Brrrr. Flashbacks to the rat race will keep me awake tonight!
You see, I already cover all of those things on my lessons. The only thing often lacking is driving on snow, which isn’t exactly something you can dial up on demand in this country. More than 99% of my pupils get to drive in the dark – when I think about it, I’ve had far more trouble getting some of them to drive during the day if they’re learning between November-March and only do evening lessons. I’ve even worked as late as midnight on two occasions just to give two who’d learnt during summer the experience. The only harsh weather I won’t do lessons in at all is when it is snowing heavily and the advice is not to travel (basically, if I wouldn’t go out in it, my pupils aren’t). We wait until it stops, then the lying snow becomes a useful tool. They all go on the motorway, and they all get to drive on rural roads, including single-track ones. And whatever road we’re on, if it is safe to do so, they will drive near to the speed limit and learn to think well ahead.
So the prospect of having the DIA telling me to do it differently does not exactly fill me with buckets of enthusiasm.
The next worrying part is other instructors. To start with, not everyone has easy access to all the road types mentioned, and some instructors in rural locations might have to drive for literally hours to get anywhere near a motorway or dual carriageway, whereas others in cities will likely have the same problem finding rural routes. I also note that there are already numerous dissenting voices from those instructors who only work during daylight hours now complaining about the night-time driving bit.
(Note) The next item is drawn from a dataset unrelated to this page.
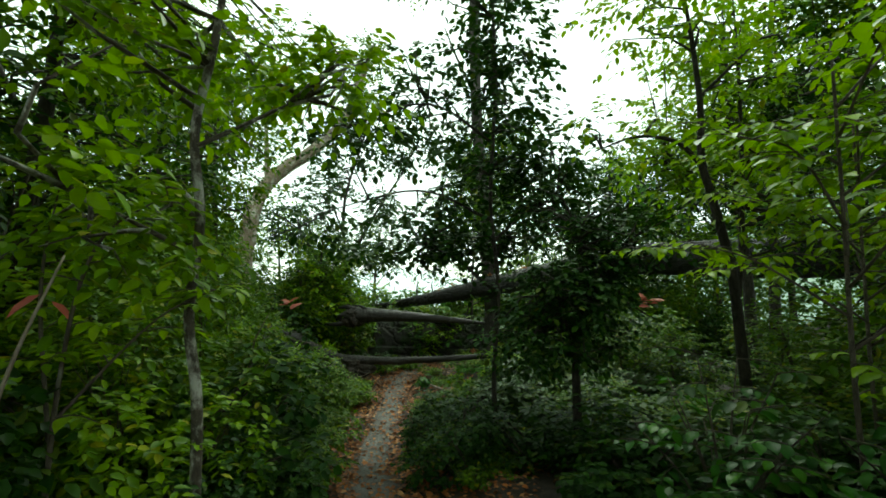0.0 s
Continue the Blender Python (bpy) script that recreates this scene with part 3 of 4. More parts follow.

And even if whatever they do eventually come up with gets past the permanent dissenters, the issue of a ‘log book’ rears its ugly head.
The Pass Plus Scheme was a great idea. When someone passed their test, they did Pass Plus to gain experience of all road types and driving conditions. By completing it, insurance companies offered discounts to new drivers. But it was abused systematically by many ADIs throughout its lifetime. Rather than waste time and fuel on actually delivering the relevant modules (note that word used by the government yesterday), they would simply take payment and sign off the course as completed. The student got the certificate and the insurance discount, and the ADI got some money (up to £200) just for filling in a form. Consequently, insurance companies stopped offering the discounts, and that in turn killed Pass Plus – which wasn’t improving driving skills at all as a result of how it was being ‘delivered’. And history has a habit of repeating itself.
This proposed log book scheme would simply end up as ‘Pass-not-quite-Plus’, or ‘Pass Plus Lite’. It would be open to precisely the same kind of abuse, and I would lay odds that it would be abused pretty much from day one. It’s absolutely guaranteed to be. There are a lot of people out there who only work between school runs and don’t go anywhere near night-time driving even now, and they’re not likely to change. Furthermore, if the lockdown has shown anything, it’s that the number of militant ADIs who hate DVSA with a passion is substantial, and I’d wager a fair few of these would suddenly decide not to teach in the dark anymore just to be contrarian, or show ‘solidarity’ with those who ‘can’t’.
Passing responsibility to ADIs over something like this is a bad, bad idea. Not because we’re all idiots, but because far too many are. Mind you, on the plus side, since the DIA is effectively run by such types, the chances of them coming up with something that the government will agree on is as likely as Hell freezing over. All the same, whatever they do come up with – and, God forbid, if it were ever approved – will simply end up being change for change’s sake. I mean, if ADIs completing log books wasn’t a big enough risk by itself, the DIA will inevitably – and they will, if this goes ahead – recommend allowing mummy and daddy to sign off parts of the log book to overcome some of the issues created (night-time and all-weather driving, for example) as they try to ‘represent their members’. The government will never back that, because mummy and daddy are bigger liars than those ADIs who used to say people had done Pass Plus modules when they hadn’t when it involves their little darlings and the prospect of them taking fewer paid lessons.
There is nothing wrong with the syllabus as it stands. It’s written down clearly in ‘Driving: The Essential Skills’. The only problems are with how much of it gets taught by some instructors, and CCL was supposed to address that a few years ago. Once you start pissing about with what instructors are doing – again – you’ve moved just about as far as it is possible to go from the original issue of 20% of new drivers having serious accidents within their first year because of their attitude.
Only graduated licences stand any chance of dealing with that core problem.